Cultivating a personal space
There is a longing to photograph that builds up the more you take photos. Now, more than ever, this is widely visible – everywhere we go, tourists wander past armed with selfie sticks and smartphones at the ready. There is an urge to have, an urge to possess a memory, an urge to remember and be seen.
I am interested in the route from longing to photograph to being a photographer to crafting documentary photography work. What is the anthropological or historical aspect of an image? Why do we find pleasure in a well composed photograph?
Documentary photography is hard to do well. We still do it, hardly as a selfless act, but as something we feel compelled to do. In believing in the importance of what we are doing, we are pushing for a better understanding of the world and a better understanding of ourselves. While pursuing an intimate look into the ‘other,’ we are continuously looking at ourselves. The ongoing questioning of who we are, and what we are doing to our world is multiplied when faced with the plight of others.
Documentary photography doesn’t stop with the pictures we take; every step of the way is vital. How we choose the subjects we approach, how we research, how we work on location, how we craft the narrative through image selection, and how we write the emails to editors to get the work seen is all part of the complex process that goes into getting stories published. Like any industry it is not only about the effort or the quality, its also getting to know the right people, being connected in the right circles and being at the right place at the right time.
When the industry gets to be too much, when the meticulously crafted pitch is rejected for the tenth time, it is easy to lose drive or direction. Motivation is an elusive beast that grabs you when you want to sleep and drops you when you sit at your desk in the morning. In the downtimes, when you are not sure where to go next, the only place to look for solace is in the image. In our attempt to tell a story, we are also attempting for the perfect composition, the image that can encapsulate everything. We are striving for a shot, the one that may never come around in our lifetime.

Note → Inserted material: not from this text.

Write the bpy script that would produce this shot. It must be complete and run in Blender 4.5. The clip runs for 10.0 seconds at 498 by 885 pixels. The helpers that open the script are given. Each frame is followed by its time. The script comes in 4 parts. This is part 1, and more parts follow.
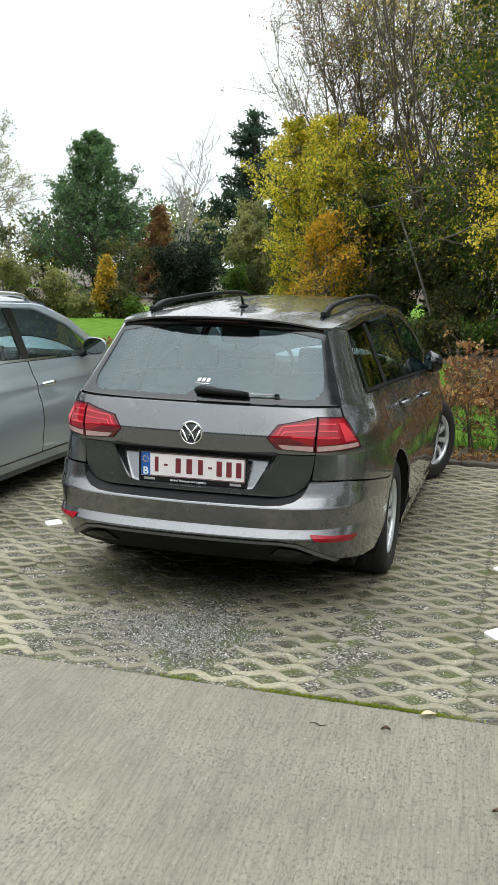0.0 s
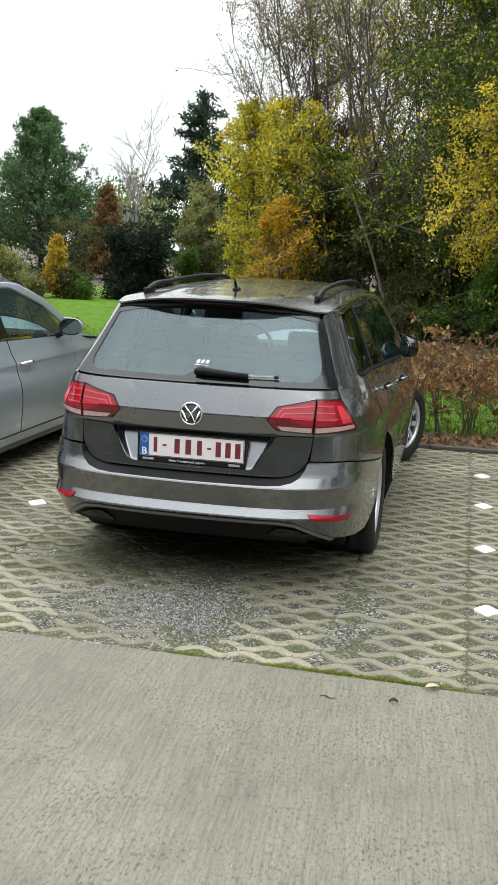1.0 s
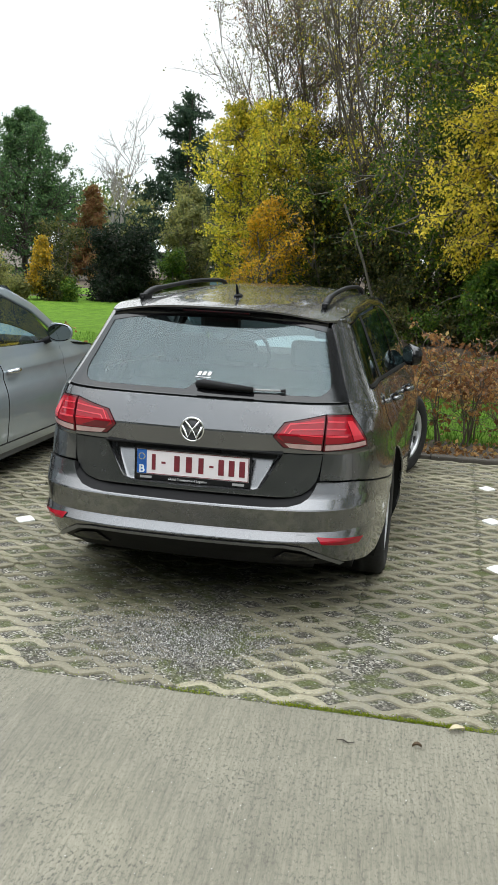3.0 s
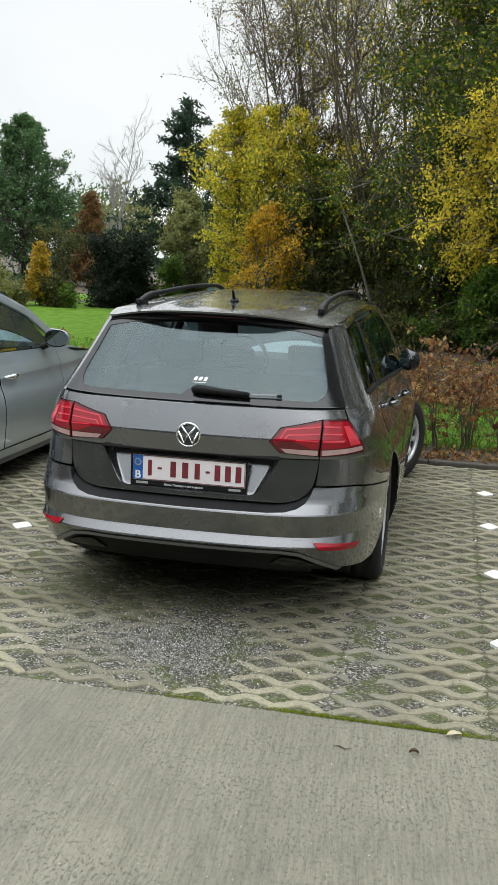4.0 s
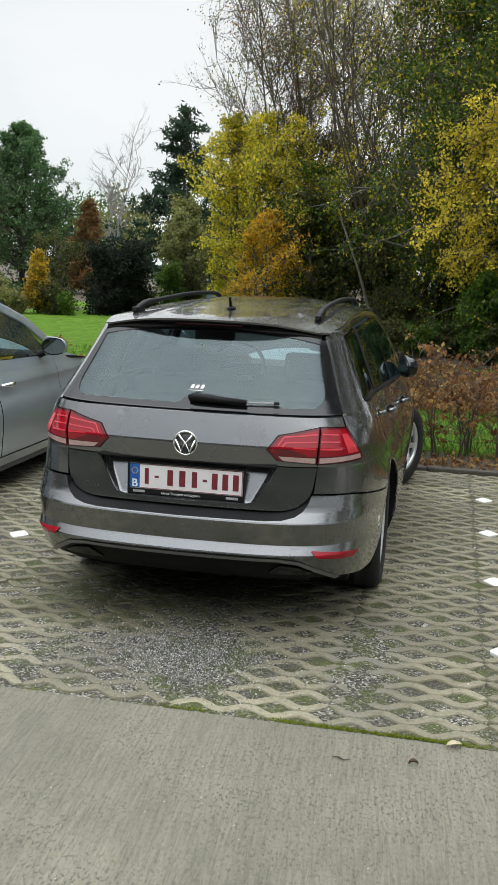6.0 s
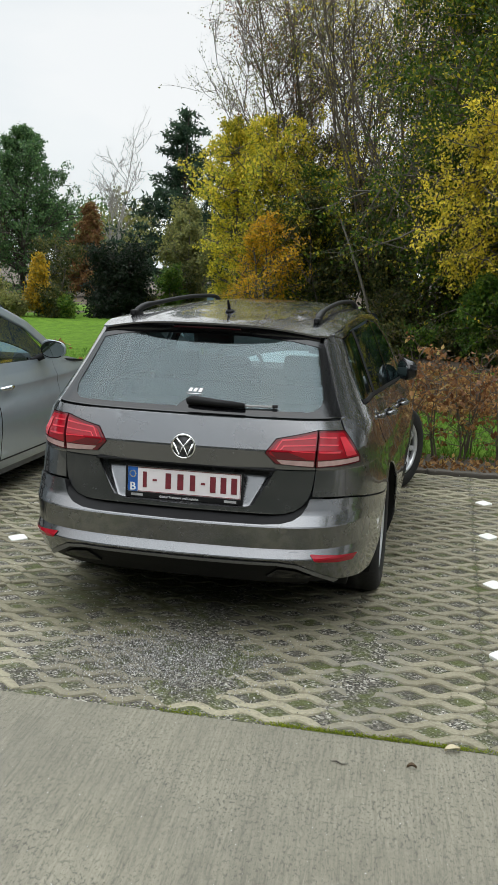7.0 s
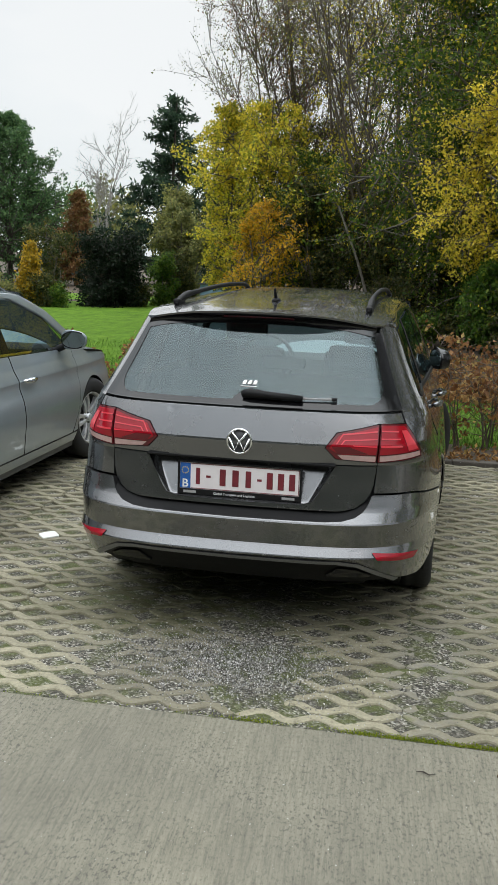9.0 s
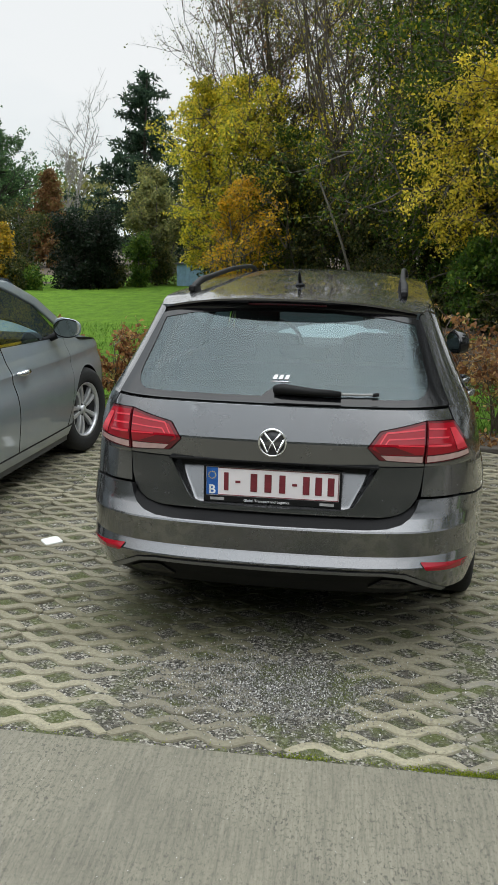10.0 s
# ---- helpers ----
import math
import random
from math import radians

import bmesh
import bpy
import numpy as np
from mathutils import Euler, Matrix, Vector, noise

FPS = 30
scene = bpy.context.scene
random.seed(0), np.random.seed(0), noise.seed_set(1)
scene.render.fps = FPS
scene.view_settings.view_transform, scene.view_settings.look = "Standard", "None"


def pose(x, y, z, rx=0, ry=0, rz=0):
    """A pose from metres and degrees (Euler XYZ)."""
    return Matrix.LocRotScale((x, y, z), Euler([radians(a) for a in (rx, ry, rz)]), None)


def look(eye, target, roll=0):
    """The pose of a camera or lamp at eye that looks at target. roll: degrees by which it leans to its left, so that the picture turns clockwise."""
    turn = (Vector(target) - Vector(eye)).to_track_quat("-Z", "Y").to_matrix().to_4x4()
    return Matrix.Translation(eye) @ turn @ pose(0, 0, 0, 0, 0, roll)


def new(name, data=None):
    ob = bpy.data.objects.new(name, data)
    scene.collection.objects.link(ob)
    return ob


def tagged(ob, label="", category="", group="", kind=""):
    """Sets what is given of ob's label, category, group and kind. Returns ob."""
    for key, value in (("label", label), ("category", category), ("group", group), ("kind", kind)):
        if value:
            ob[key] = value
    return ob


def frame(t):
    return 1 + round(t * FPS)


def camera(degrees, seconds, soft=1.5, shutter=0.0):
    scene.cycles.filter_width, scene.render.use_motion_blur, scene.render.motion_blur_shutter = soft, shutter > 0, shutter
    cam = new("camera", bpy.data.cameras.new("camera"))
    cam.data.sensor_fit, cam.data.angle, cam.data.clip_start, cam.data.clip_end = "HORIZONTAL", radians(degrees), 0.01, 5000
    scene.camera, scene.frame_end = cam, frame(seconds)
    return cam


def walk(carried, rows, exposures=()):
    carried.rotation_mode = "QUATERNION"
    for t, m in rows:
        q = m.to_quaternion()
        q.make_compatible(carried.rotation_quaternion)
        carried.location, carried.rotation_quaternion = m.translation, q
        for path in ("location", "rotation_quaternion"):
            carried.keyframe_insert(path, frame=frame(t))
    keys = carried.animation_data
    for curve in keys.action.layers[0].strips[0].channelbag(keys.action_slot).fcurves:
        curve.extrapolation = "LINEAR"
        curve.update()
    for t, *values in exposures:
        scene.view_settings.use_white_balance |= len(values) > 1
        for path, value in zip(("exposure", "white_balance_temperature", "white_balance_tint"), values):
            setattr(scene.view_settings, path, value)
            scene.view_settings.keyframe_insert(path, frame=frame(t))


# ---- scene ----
cam = camera(28.8, 10.0)
PATH = [
    (0, (1.488, -4.159, 1.636), (0.948, -2.266, 1.282), 1.3),
    (0.5, (1.369, -4.264, 1.643), (0.831, -2.37, 1.292), 1.3),
    (1, (1.249, -4.303, 1.632), (0.827, -2.386, 1.248), 2.4),
    (1.5, (1.174, -4.169, 1.627), (0.788, -2.247, 1.234), 2.8),
    (2, (1.124, -4.044, 1.639), (0.739, -2.12, 1.25), 2.7),
    (2.5, (1.086, -4.032, 1.642), (0.697, -2.108, 1.258), 2.7),
    (4, (1.1, -4.019, 1.64), (0.711, -2.092, 1.272), 2.5),
    (4.5, (1.093, -4.015, 1.635), (0.704, -2.087, 1.273), 2.5),
    (5, (1.099, -4.009, 1.641), (0.71, -2.08, 1.28), 2.4),
    (5.5, (1.102, -4.002, 1.642), (0.714, -2.072, 1.284), 2.3),
    (7, (1.114, -3.983, 1.643), (0.723, -2.053, 1.294), 2.2),
    (7.5, (1.126, -3.986, 1.641), (0.734, -2.055, 1.295), 2.1),
    (8, (1.124, -3.971, 1.635), (0.732, -2.041, 1.292), 2.1),
    (8.5, (1.014, -3.925, 1.62), (0.62, -1.994, 1.277), 2.1),
    (9, (0.773, -3.879, 1.63), (0.415, -1.947, 1.258), 2.0),
    (9.5, (0.619, -3.724, 1.618), (0.312, -1.791, 1.206), 1.4),
    (10, (0.472, -3.533, 1.638), (0.17, -1.6, 1.225), 1.2),
]
walk(cam, [(t, look(eye, target, roll)) for t, eye, target, roll in PATH],
     [(0, 0), (2.5, .03), (4, -.23), (5.5, -.28), (7, -.31), (8.5, -.32), (9.5, -.35), (10, -.37)])

from mathutils.geometry import tessellate_polygon

# ---------------------------------------------------------------- light
world = bpy.data.worlds.new("overcast_sky")
scene.world = world
world.use_nodes = True
wn, wl = world.node_tree.nodes, world.node_tree.links
wn.clear()
w_out, w_bg, w_mix = wn.new("ShaderNodeOutputWorld"), wn.new("ShaderNodeBackground"), wn.new("ShaderNodeMixRGB")
w_sky, w_co, w_noise, w_ramp = (wn.new("ShaderNodeTexSky"), wn.new("ShaderNodeTexCoord"), wn.new("ShaderNodeTexNoise"),
                                wn.new("ShaderNodeValToRGB"))
w_map = wn.new("ShaderNodeMapping")
w_sky.sky_type, w_sky.sun_disc = "NISHITA", False
w_sky.sun_elevation, w_sky.sun_rotation = radians(66), radians(137)
w_map.inputs["Scale"].default_value = (1, 1, 3.2)
w_noise.inputs["Scale"].default_value, w_noise.inputs["Detail"].default_value = 1.7, 5
w_ramp.color_ramp.elements[0].position, w_ramp.color_ramp.elements[1].position = 0.36, 0.62
w_ramp.color_ramp.elements[0].color = (8.0, 8.75, 9.1, 1)
w_ramp.color_ramp.elements[1].color = (9.9, 10.1, 10.1, 1)
w_mix.inputs["Fac"].default_value = 0.9
w_bg.inputs["Strength"].default_value = 0.102
wl.new(w_co.outputs["Generated"], w_map.inputs["Vector"])
wl.new(w_map.outputs["Vector"], w_noise.inputs["Vector"])
wl.new(w_noise.outputs["Fac"], w_ramp.inputs["Fac"])
wl.new(w_sky.outputs["Color"], w_mix.inputs["Color1"])
wl.new(w_ramp.outputs["Color"], w_mix.inputs["Color2"])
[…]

That is unimportant though, what is important is reaching for something and having that thing that makes us want to keep reaching.
The Secret Garden
Personal space, our ‘secret garden’ as I have heard it called, is the space we go to when we can’t handle another moment with ourselves. Is a place of deep solace. In a way we are returning to where it all began: that moment you first realised you have a longing to photograph. When we start looking for images in our ‘mundane’ existence that seemingly don’t say much—that is what connects us to the craft. Regardless of the quality of what we produce, the act of documenting or creating is what brings us back to the reason we started down this avenue in the first place.
What do you do with these images that seemingly have no goal or purpose? Where do they go? Some people make books, slideshows, series of them; more often, they live on a hard-drive or in a film drawer. Over the last year I been putting them together two, three, four images at a time and publishing them on a website that nobody looks at.
With this blog post I am attempting to take the space that nobody sees, to a wider audience. I think after a year of publishing, it is maybe time that it got out beyond its hiding place.